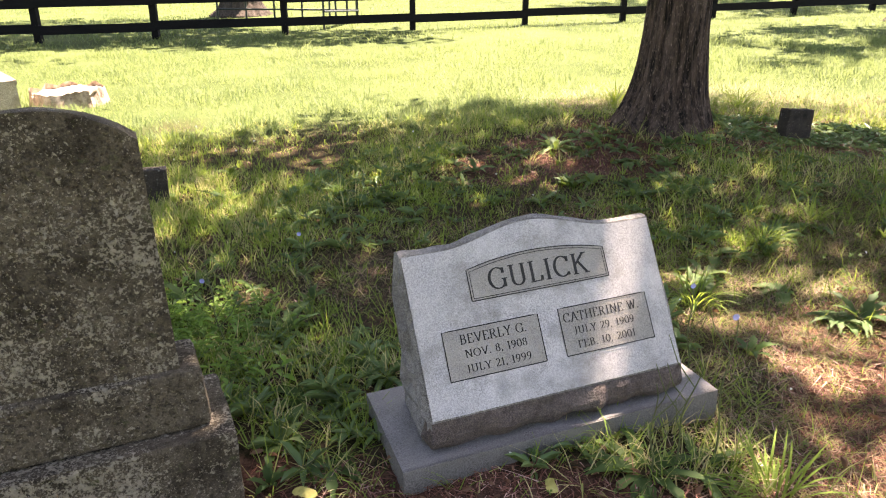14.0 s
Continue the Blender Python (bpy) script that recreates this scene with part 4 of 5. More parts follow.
# ---- concrete bench and stump ----
def bench():
    m = pose(-0.08, 8.86, ground_at(-0.08, 8.86) - 0.09, 3, 2.5, -50)
    t = thing("concrete_bench", m, "weathered concrete garden bench sunk in the grass, seat missing", "bench")
    bm = bmesh.new()
    box(bm, -0.64, 0.64, -0.02, 0.06, 0, 0.4)
    bmesh.ops.subdivide_edges(bm, edges=bm.edges[:], cuts=6, use_grid_fill=True)
    roughen(bm, 0.006, 6, 3)
    part("backrest", bm, CONCRETE, t)
    bm = bmesh.new()
    box(bm, -0.68, 0.68, -0.05, 0.1, 0.4, 0.445)
    bmesh.ops.subdivide_edges(bm, edges=bm.edges[:], cuts=5, use_grid_fill=True)
    roughen(bm, 0.005, 6, 5)
    part("top_rail", bm, CONCRETE, t, "pale bleached top rail")
    for side in (-1, 1):
        outline = [(0.09, 0), (0.09, 0.42), (-0.06, 0.44), (-0.12, 0.38), (-0.17, 0.27), (-0.25, 0.22), (-0.34, 0.21), (-0.42, 0.25), (-0.48, 0.29), (-0.58, 0.285), (-0.58, 0)]
        bm = bmesh.new()
        rings = [[bm.verts.new((x, y, z)) for y, z in outline] for x in (side * 0.6 - 0.065, side * 0.6 + 0.065)]
        k = len(outline)
        for i in range(k):
            bm.faces.new((rings[0][i], rings[0][(i + 1) % k], rings[1][(i + 1) % k], rings[1][i]))
        bm.faces.new(rings[0])
        bm.faces.new(rings[1])
        bmesh.ops.bevel(bm, geom=[e for e in bm.edges if e.calc_face_angle(0) > 0.9], offset=0.012, segments=2, affect="EDGES")
        arm = part("arm", bm, CONCRETE, t)
        bm = bmesh.new()
        box(bm, side * 0.6 - 0.055, side * 0.6 + 0.055, -0.585, -0.578, 0.0, 0.27)
        part("arm_front", bm, RUSTY_CONCRETE, arm, "orange-stained front of the arm")


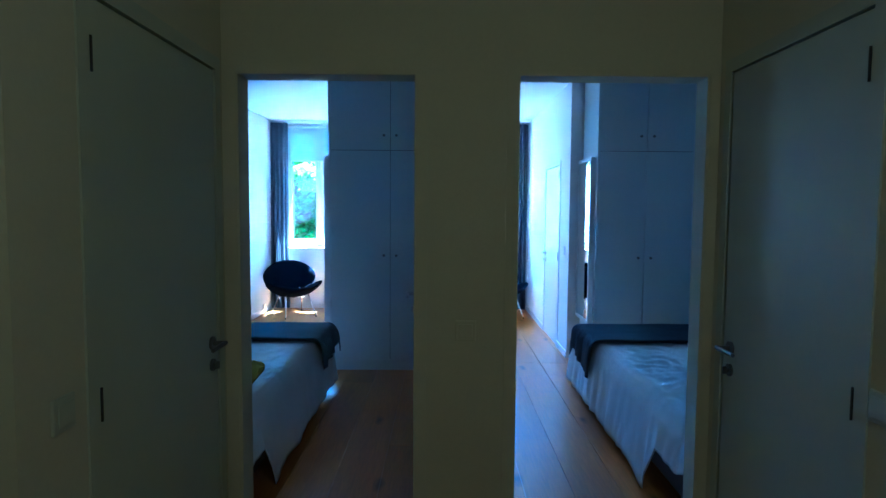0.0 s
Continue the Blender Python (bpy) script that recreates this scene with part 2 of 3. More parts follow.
setting("wall_hall_end", HALL, "cream painted hall wall with two door openings",
        (-0.74, -0.565, 2.472, 2.53, 0, H), (0.168, 0.568, 2.472, 2.53, 0, H), (1.343, 1.58, 2.472, 2.53, 0, H),
        (-0.565, 0.168, 2.472, 2.53, 2.062, H), (0.568, 1.343, 2.472, 2.53, 2.062, H))
setting("wall_bedroom_heads", WALL, "white painted bedroom wall behind the bed heads",
        (-2.42, -0.565, 2.53, 2.59, 0, H), (0.168, 0.568, 2.53, 2.59, 0, H), (1.343, 3.60, 2.53, 2.59, 0, H),
        (-0.565, 0.168, 2.53, 2.59, 2.062, H), (0.568, 1.343, 2.53, 2.59, 2.062, H))
setting("wall_hall_west", HALL, "cream painted hall side wall around a door",
        (-0.74, -0.62, 2.39, 2.472, 0, H), (-0.74, -0.62, 1.25, 1.55, 0, H), (-0.74, -0.62, 1.55, 2.39, 2.06, H),
        (-0.74, -0.62, -1.7, 0.40, 0, H), (-0.74, -0.62, 0.40, 1.25, 2.06, H))
setting("wall_hall_east", HALL, "cream painted hall side wall around a door",
        (1.385, 1.505, 2.37, 2.472, 0, H), (1.385, 1.505, 1.02, 1.60, 0, H), (1.385, 1.505, 1.60, 2.37, 2.06, H), (1.385, 1.505, -1.7, 1.02, 0, H))
setting("wall_hall_back", HALL, "cream painted wall closing the hall", (-0.74, 1.505, -1.82, -1.7, 0, H))
setting("wall_bedroom_west", WALL, "white painted bedroom side wall", (-2.42, -2.174, 2.59, 6.149, 0, H))
setting("wall_pier", WALL, "white painted pier standing out of the wall", (-2.42, -1.969, 6.149, 6.923, 0, H), category="pier")
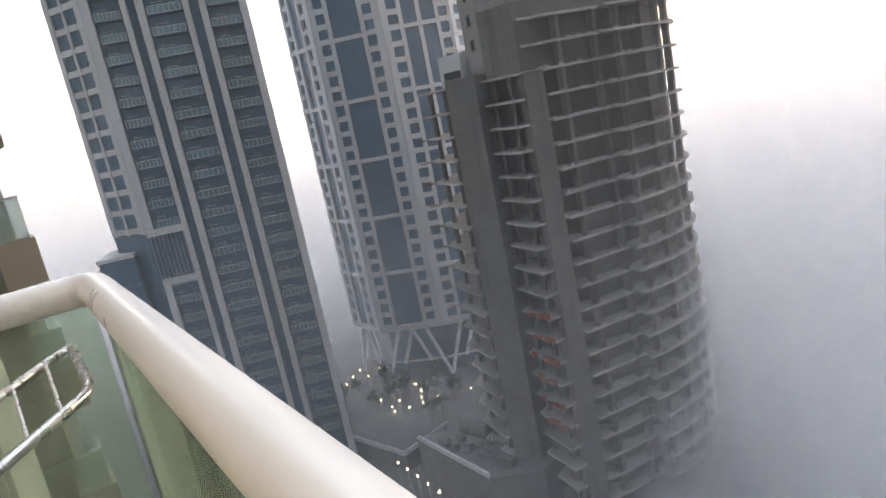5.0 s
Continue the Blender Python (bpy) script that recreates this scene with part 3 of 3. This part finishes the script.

**THE EXERCISE**: Quote the data above in full, leaving out the pictures it holds.

**WRITTEN ANSWER**:
14.0 s
Continue the Blender Python (bpy) script that recreates this scene with part 4 of 5. More parts follow.
# ---- concrete bench and stump ----
def bench():
    m = pose(-0.08, 8.86, ground_at(-0.08, 8.86) - 0.09, 3, 2.5, -50)
    t = thing("concrete_bench", m, "weathered concrete garden bench sunk in the grass, seat missing", "bench")
    bm = bmesh.new()
    box(bm, -0.64, 0.64, -0.02, 0.06, 0, 0.4)
    bmesh.ops.subdivide_edges(bm, edges=bm.edges[:], cuts=6, use_grid_fill=True)
    roughen(bm, 0.006, 6, 3)
    part("backrest", bm, CONCRETE, t)
    bm = bmesh.new()
    box(bm, -0.68, 0.68, -0.05, 0.1, 0.4, 0.445)
    bmesh.ops.subdivide_edges(bm, edges=bm.edges[:], cuts=5, use_grid_fill=True)
    roughen(bm, 0.005, 6, 5)
    part("top_rail", bm, CONCRETE, t, "pale bleached top rail")
    for side in (-1, 1):
        outline = [(0.09, 0), (0.09, 0.42), (-0.06, 0.44), (-0.12, 0.38), (-0.17, 0.27), (-0.25, 0.22), (-0.34, 0.21), (-0.42, 0.25), (-0.48, 0.29), (-0.58, 0.285), (-0.58, 0)]
        bm = bmesh.new()
        rings = [[bm.verts.new((x, y, z)) for y, z in outline] for x in (side * 0.6 - 0.065, side * 0.6 + 0.065)]
        k = len(outline)
        for i in range(k):
            bm.faces.new((rings[0][i], rings[0][(i + 1) % k], rings[1][(i + 1) % k], rings[1][i]))
        bm.faces.new(rings[0])
        bm.faces.new(rings[1])
        bmesh.ops.bevel(bm, geom=[e for e in bm.edges if e.calc_face_angle(0) > 0.9], offset=0.012, segments=2, affect="EDGES")
        arm = part("arm", bm, CONCRETE, t)
        bm = bmesh.new()
        box(bm, side * 0.6 - 0.055, side * 0.6 + 0.055, -0.585, -0.578, 0.0, 0.27)
        part("arm_front", bm, RUSTY_CONCRETE, arm, "orange-stained front of the arm")


0.0 s
Continue the Blender Python (bpy) script that recreates this scene with part 2 of 3. More parts follow.
setting("wall_hall_end", HALL, "cream painted hall wall with two door openings",
        (-0.74, -0.565, 2.472, 2.53, 0, H), (0.168, 0.568, 2.472, 2.53, 0, H), (1.343, 1.58, 2.472, 2.53, 0, H),
        (-0.565, 0.168, 2.472, 2.53, 2.062, H), (0.568, 1.343, 2.472, 2.53, 2.062, H))
setting("wall_bedroom_heads", WALL, "white painted bedroom wall behind the bed heads",
        (-2.42, -0.565, 2.53, 2.59, 0, H), (0.168, 0.568, 2.53, 2.59, 0, H), (1.343, 3.60, 2.53, 2.59, 0, H),
        (-0.565, 0.168, 2.53, 2.59, 2.062, H), (0.568, 1.343, 2.53, 2.59, 2.062, H))
setting("wall_hall_west", HALL, "cream painted hall side wall around a door",
        (-0.74, -0.62, 2.39, 2.472, 0, H), (-0.74, -0.62, 1.25, 1.55, 0, H), (-0.74, -0.62, 1.55, 2.39, 2.06, H),
        (-0.74, -0.62, -1.7, 0.40, 0, H), (-0.74, -0.62, 0.40, 1.25, 2.06, H))
setting("wall_hall_east", HALL, "cream painted hall side wall around a door",
        (1.385, 1.505, 2.37, 2.472, 0, H), (1.385, 1.505, 1.02, 1.60, 0, H), (1.385, 1.505, 1.60, 2.37, 2.06, H), (1.385, 1.505, -1.7, 1.02, 0, H))
setting("wall_hall_back", HALL, "cream painted wall closing the hall", (-0.74, 1.505, -1.82, -1.7, 0, H))
setting("wall_bedroom_west", WALL, "white painted bedroom side wall", (-2.42, -2.174, 2.59, 6.149, 0, H))
setting("wall_pier", WALL, "white painted pier standing out of the wall", (-2.42, -1.969, 6.149, 6.923, 0, H), category="pier")
5.0 s
Continue the Blender Python (bpy) script that recreates this scene with part 3 of 3. This part finishes the script.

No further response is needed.